**Written instruction**: Make an exact copy of all the material below, apart from the pictures.
::: Recorded information :::
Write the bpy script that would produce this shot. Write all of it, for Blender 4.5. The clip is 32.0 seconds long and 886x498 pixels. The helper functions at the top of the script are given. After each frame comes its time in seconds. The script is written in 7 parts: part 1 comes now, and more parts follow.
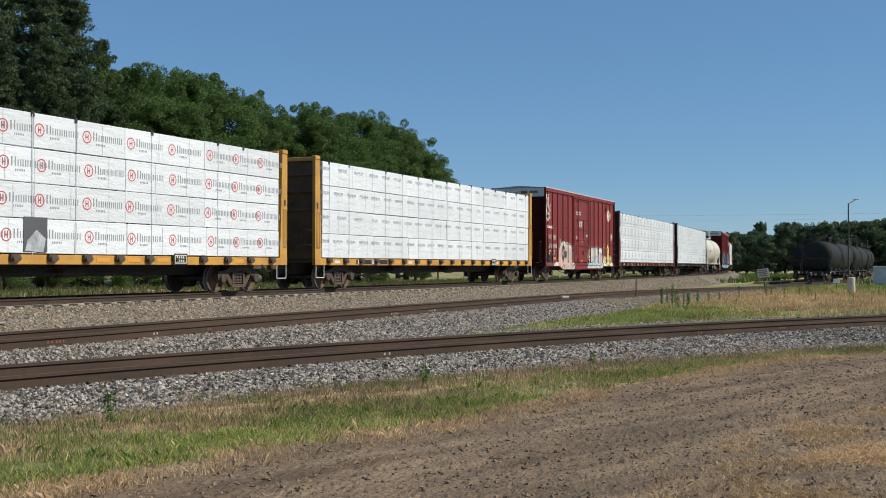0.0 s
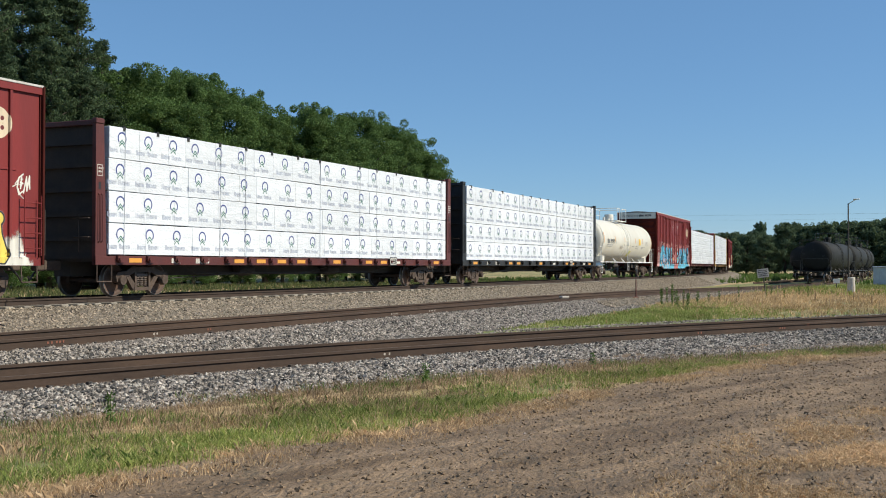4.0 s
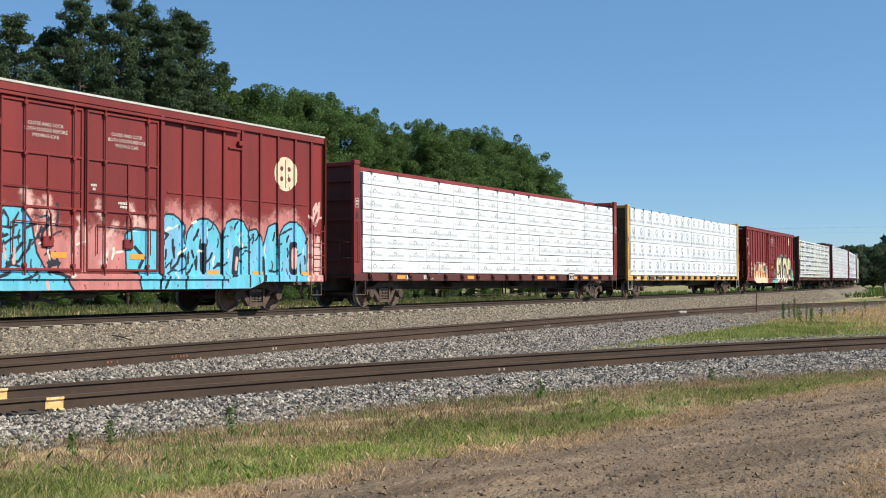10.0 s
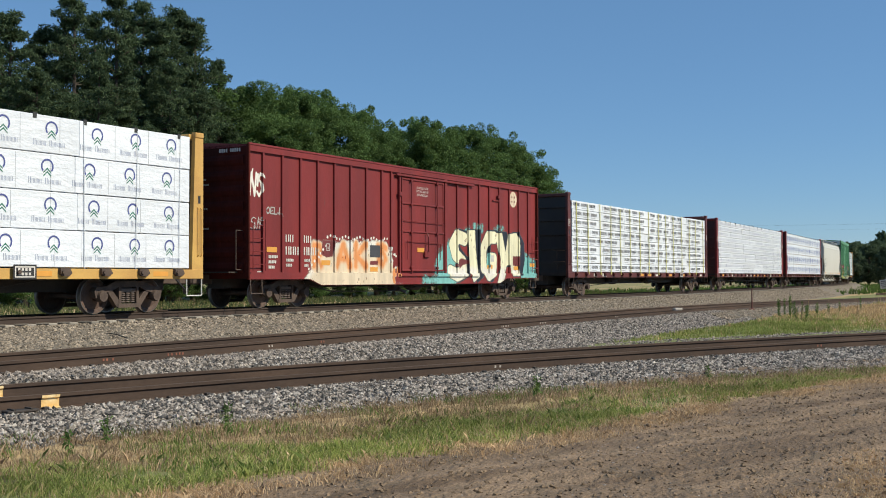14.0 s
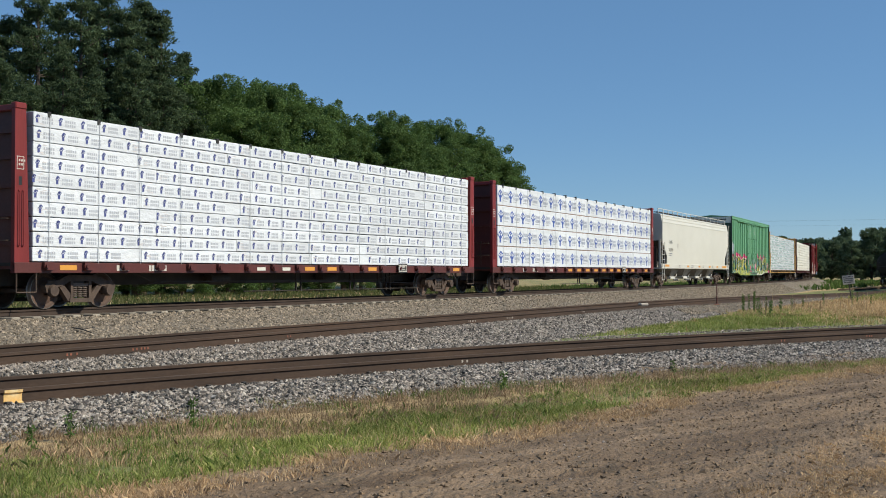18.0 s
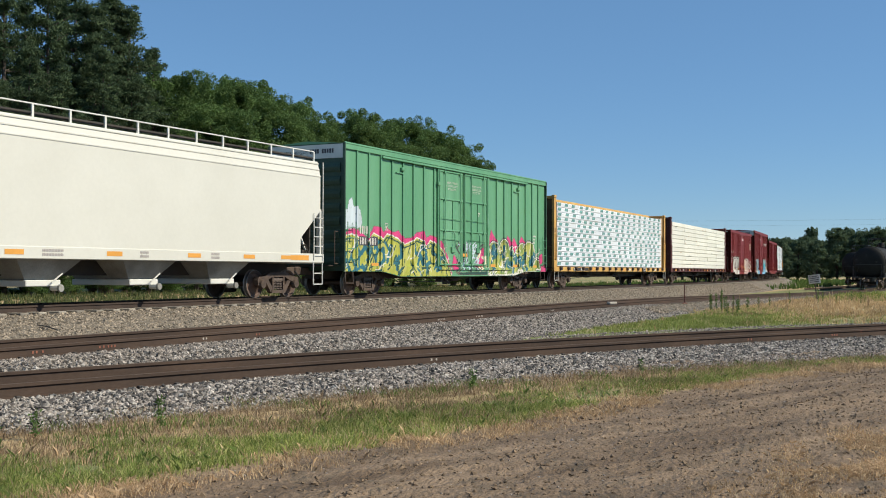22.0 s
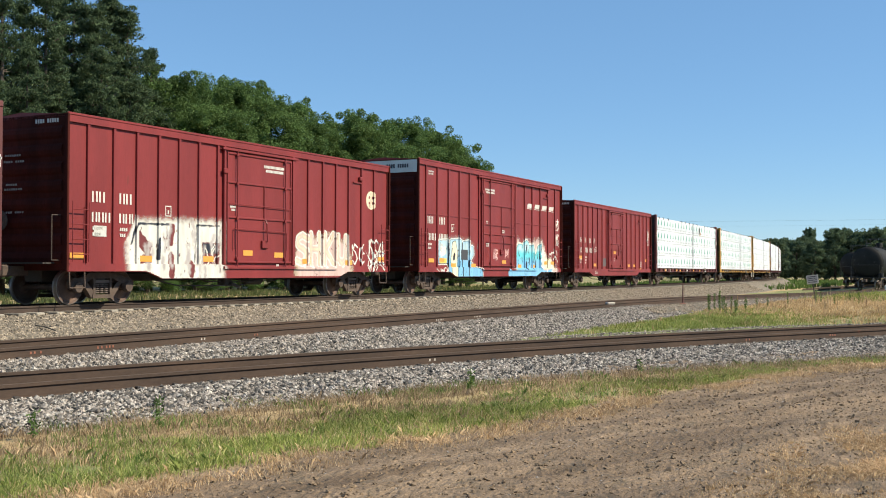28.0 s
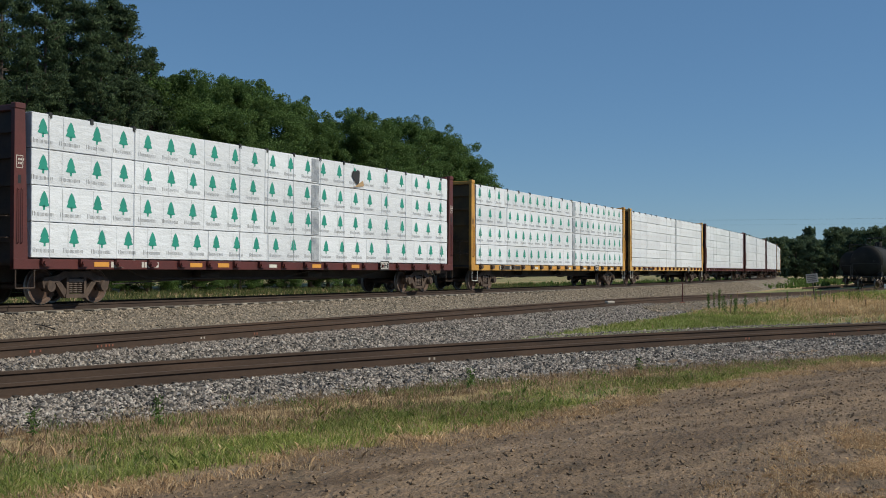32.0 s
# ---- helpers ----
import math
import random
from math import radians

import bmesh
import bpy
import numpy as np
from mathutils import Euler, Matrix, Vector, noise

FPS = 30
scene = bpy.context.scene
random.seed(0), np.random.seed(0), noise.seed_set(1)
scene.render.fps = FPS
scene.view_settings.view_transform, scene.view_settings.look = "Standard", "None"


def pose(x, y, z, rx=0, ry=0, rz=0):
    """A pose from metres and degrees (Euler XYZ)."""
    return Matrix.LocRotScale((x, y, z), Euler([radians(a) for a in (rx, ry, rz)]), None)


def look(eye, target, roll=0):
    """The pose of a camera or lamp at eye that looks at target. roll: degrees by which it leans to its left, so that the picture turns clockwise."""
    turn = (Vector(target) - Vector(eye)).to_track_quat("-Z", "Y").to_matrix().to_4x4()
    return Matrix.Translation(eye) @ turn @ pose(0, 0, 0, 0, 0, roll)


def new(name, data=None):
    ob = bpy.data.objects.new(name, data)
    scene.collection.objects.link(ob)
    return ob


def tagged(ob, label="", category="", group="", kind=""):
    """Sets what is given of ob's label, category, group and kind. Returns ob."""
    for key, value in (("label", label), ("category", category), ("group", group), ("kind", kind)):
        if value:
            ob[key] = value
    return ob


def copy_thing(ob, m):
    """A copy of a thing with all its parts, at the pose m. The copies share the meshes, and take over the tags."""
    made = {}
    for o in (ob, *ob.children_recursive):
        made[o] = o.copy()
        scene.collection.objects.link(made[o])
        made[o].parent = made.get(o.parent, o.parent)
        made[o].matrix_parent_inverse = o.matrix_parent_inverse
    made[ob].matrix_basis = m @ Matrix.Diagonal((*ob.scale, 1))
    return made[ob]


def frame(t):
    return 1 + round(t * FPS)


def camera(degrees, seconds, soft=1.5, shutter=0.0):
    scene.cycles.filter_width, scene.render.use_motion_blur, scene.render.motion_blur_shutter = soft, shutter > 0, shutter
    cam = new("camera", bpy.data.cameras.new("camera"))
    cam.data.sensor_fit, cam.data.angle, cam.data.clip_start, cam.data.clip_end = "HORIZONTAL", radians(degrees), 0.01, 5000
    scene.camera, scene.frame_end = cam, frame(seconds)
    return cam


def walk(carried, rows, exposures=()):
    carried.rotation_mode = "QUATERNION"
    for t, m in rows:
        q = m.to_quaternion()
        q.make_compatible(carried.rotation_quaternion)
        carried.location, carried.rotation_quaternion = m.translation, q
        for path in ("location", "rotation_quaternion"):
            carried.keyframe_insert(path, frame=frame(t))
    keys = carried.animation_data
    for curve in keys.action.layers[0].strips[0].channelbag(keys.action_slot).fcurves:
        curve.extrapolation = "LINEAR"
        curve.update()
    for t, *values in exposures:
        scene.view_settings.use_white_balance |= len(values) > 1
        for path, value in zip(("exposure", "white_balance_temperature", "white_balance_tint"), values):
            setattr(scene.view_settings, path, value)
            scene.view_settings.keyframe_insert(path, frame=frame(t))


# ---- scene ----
# ---------------------------------------------------------------- camera and its path
EYE = 0.85          # metres above the rail heads of the main track
cam = camera(43.4, 32.0, soft=1.0)
ROWS = [(0.0, 24.83, 0.87, 0.09), (0.5, 24.83, 0.87, 0.09), (1.0, 24.83, 0.87, 0.07), (1.5, 24.83, 0.87, 0.07), (2.0, 24.83, 0.87, 0.06), (2.5, 24.83, 0.88, 0.06), (3.0, 24.84, 0.89, 0.05),
        (3.5, 24.83, 0.89, 0.06), (5.5, 24.82, 0.83, 0.10), (6.0, 24.83, 0.84, 0.09), (6.5, 24.85, 0.86, 0.06), (7.0, 25.27, 1.00, 0.01), (7.5, 26.98, 1.40, -0.04), (8.0, 29.16, 1.68, -0.10),
        (8.5, 30.55, 1.76, -0.13), (9.0, 30.95, 1.74, -0.13), (9.5, 30.87, 1.69, -0.13), (10.0, 30.69, 1.66, -0.14), (10.5, 30.57, 1.63, -0.15), (11.0, 30.54, 1.62, -0.17), (11.5, 30.52, 1.61, -0.20),
        (12.0, 30.50, 1.61, -0.21), (12.5, 30.50, 1.59, -0.21), (13.0, 30.50, 1.57, -0.21), (13.5, 30.49, 1.55, -0.21), (14.0, 30.48, 1.52, -0.21), (14.5, 30.46, 1.52, -0.20), (16.5, 29.83, 1.42, -0.11),
        (17.0, 29.79, 1.43, -0.10), (17.5, 29.33, 1.32, -0.08), (18.0, 28.80, 1.25, -0.07), (18.5, 27.98, 1.18, -0.04), (19.0, 27.31, 1.14, -0.02), (19.5, 27.10, 1.17, 0.01), (20.0, 27.15, 1.18, 0.04),
        (20.5, 27.20, 1.19, 0.07), (21.0, 27.24, 1.18, 0.10), (21.5, 27.25, 1.17, 0.12), (22.0, 27.24, 1.16, 0.12), (22.5, 27.23, 1.16, 0.11), (23.0, 27.22, 1.16, 0.10), (23.5, 27.20, 1.15, 0.10),
        (24.0, 27.19, 1.15, 0.09), (24.5, 27.18, 1.15, 0.09), (25.0, 27.17, 1.15, 0.09), (25.5, 27.17, 1.15, 0.09), (27.5, 27.15, 1.19, 0.11), (28.0, 27.15, 1.18, 0.11), (28.5, 27.15, 1.17, 0.10),
        (29.0, 27.15, 1.16, 0.10), (29.5, 27.15, 1.14, 0.10), (30.0, 27.14, 1.14, 0.10), (30.5, 27.13, 1.14, 0.11), (31.0, 27.13, 1.13, 0.10), (31.5, 27.13, 1.13, 0.10), (32.0, 27.13, 1.12, 0.11)]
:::
**Reply**:
Write the bpy script that would produce this shot. Write all of it, for Blender 4.5. The clip is 32.0 seconds long and 886x498 pixels. The helper functions at the top of the script are given. After each frame comes its time in seconds. The script is written in 7 parts: part 1 comes now, and more parts follow.
0.0 s
4.0 s
10.0 s
14.0 s
18.0 s
22.0 s
28.0 s
32.0 s
# ---- helpers ----
import math
import random
from math import radians

import bmesh
import bpy
import numpy as np
from mathutils import Euler, Matrix, Vector, noise

FPS = 30
scene = bpy.context.scene
random.seed(0), np.random.seed(0), noise.seed_set(1)
scene.render.fps = FPS
scene.view_settings.view_transform, scene.view_settings.look = "Standard", "None"


def pose(x, y, z, rx=0, ry=0, rz=0):
    """A pose from metres and degrees (Euler XYZ)."""
    return Matrix.LocRotScale((x, y, z), Euler([radians(a) for a in (rx, ry, rz)]), None)


def look(eye, target, roll=0):
    """The pose of a camera or lamp at eye that looks at target. roll: degrees by which it leans to its left, so that the picture turns clockwise."""
    turn = (Vector(target) - Vector(eye)).to_track_quat("-Z", "Y").to_matrix().to_4x4()
    return Matrix.Translation(eye) @ turn @ pose(0, 0, 0, 0, 0, roll)


def new(name, data=None):
    ob = bpy.data.objects.new(name, data)
    scene.collection.objects.link(ob)
    return ob


def tagged(ob, label="", category="", group="", kind=""):
    """Sets what is given of ob's label, category, group and kind. Returns ob."""
    for key, value in (("label", label), ("category", category), ("group", group), ("kind", kind)):
        if value:
            ob[key] = value
    return ob


def copy_thing(ob, m):
    """A copy of a thing with all its parts, at the pose m. The copies share the meshes, and take over the tags."""
    made = {}
    for o in (ob, *ob.children_recursive):
        made[o] = o.copy()
        scene.collection.objects.link(made[o])
        made[o].parent = made.get(o.parent, o.parent)
        made[o].matrix_parent_inverse = o.matrix_parent_inverse
    made[ob].matrix_basis = m @ Matrix.Diagonal((*ob.scale, 1))
    return made[ob]


def frame(t):
    return 1 + round(t * FPS)


def camera(degrees, seconds, soft=1.5, shutter=0.0):
    scene.cycles.filter_width, scene.render.use_motion_blur, scene.render.motion_blur_shutter = soft, shutter > 0, shutter
    cam = new("camera", bpy.data.cameras.new("camera"))
    cam.data.sensor_fit, cam.data.angle, cam.data.clip_start, cam.data.clip_end = "HORIZONTAL", radians(degrees), 0.01, 5000
    scene.camera, scene.frame_end = cam, frame(seconds)
    return cam


def walk(carried, rows, exposures=()):
    carried.rotation_mode = "QUATERNION"
    for t, m in rows:
        q = m.to_quaternion()
        q.make_compatible(carried.rotation_quaternion)
        carried.location, carried.rotation_quaternion = m.translation, q
        for path in ("location", "rotation_quaternion"):
            carried.keyframe_insert(path, frame=frame(t))
    keys = carried.animation_data
    for curve in keys.action.layers[0].strips[0].channelbag(keys.action_slot).fcurves:
        curve.extrapolation = "LINEAR"
        curve.update()
    for t, *values in exposures:
        scene.view_settings.use_white_balance |= len(values) > 1
        for path, value in zip(("exposure", "white_balance_temperature", "white_balance_tint"), values):
            setattr(scene.view_settings, path, value)
            scene.view_settings.keyframe_insert(path, frame=frame(t))


# ---- scene ----
# ---------------------------------------------------------------- camera and its path
EYE = 0.85          # metres above the rail heads of the main track
cam = camera(43.4, 32.0, soft=1.0)
ROWS = [(0.0, 24.83, 0.87, 0.09), (0.5, 24.83, 0.87, 0.09), (1.0, 24.83, 0.87, 0.07), (1.5, 24.83, 0.87, 0.07), (2.0, 24.83, 0.87, 0.06), (2.5, 24.83, 0.88, 0.06), (3.0, 24.84, 0.89, 0.05),
        (3.5, 24.83, 0.89, 0.06), (5.5, 24.82, 0.83, 0.10), (6.0, 24.83, 0.84, 0.09), (6.5, 24.85, 0.86, 0.06), (7.0, 25.27, 1.00, 0.01), (7.5, 26.98, 1.40, -0.04), (8.0, 29.16, 1.68, -0.10),
        (8.5, 30.55, 1.76, -0.13), (9.0, 30.95, 1.74, -0.13), (9.5, 30.87, 1.69, -0.13), (10.0, 30.69, 1.66, -0.14), (10.5, 30.57, 1.63, -0.15), (11.0, 30.54, 1.62, -0.17), (11.5, 30.52, 1.61, -0.20),
        (12.0, 30.50, 1.61, -0.21), (12.5, 30.50, 1.59, -0.21), (13.0, 30.50, 1.57, -0.21), (13.5, 30.49, 1.55, -0.21), (14.0, 30.48, 1.52, -0.21), (14.5, 30.46, 1.52, -0.20), (16.5, 29.83, 1.42, -0.11),
        (17.0, 29.79, 1.43, -0.10), (17.5, 29.33, 1.32, -0.08), (18.0, 28.80, 1.25, -0.07), (18.5, 27.98, 1.18, -0.04), (19.0, 27.31, 1.14, -0.02), (19.5, 27.10, 1.17, 0.01), (20.0, 27.15, 1.18, 0.04),
        (20.5, 27.20, 1.19, 0.07), (21.0, 27.24, 1.18, 0.10), (21.5, 27.25, 1.17, 0.12), (22.0, 27.24, 1.16, 0.12), (22.5, 27.23, 1.16, 0.11), (23.0, 27.22, 1.16, 0.10), (23.5, 27.20, 1.15, 0.10),
        (24.0, 27.19, 1.15, 0.09), (24.5, 27.18, 1.15, 0.09), (25.0, 27.17, 1.15, 0.09), (25.5, 27.17, 1.15, 0.09), (27.5, 27.15, 1.19, 0.11), (28.0, 27.15, 1.18, 0.11), (28.5, 27.15, 1.17, 0.10),
        (29.0, 27.15, 1.16, 0.10), (29.5, 27.15, 1.14, 0.10), (30.0, 27.14, 1.14, 0.10), (30.5, 27.13, 1.14, 0.11), (31.0, 27.13, 1.13, 0.10), (31.5, 27.13, 1.13, 0.10), (32.0, 27.13, 1.12, 0.11)]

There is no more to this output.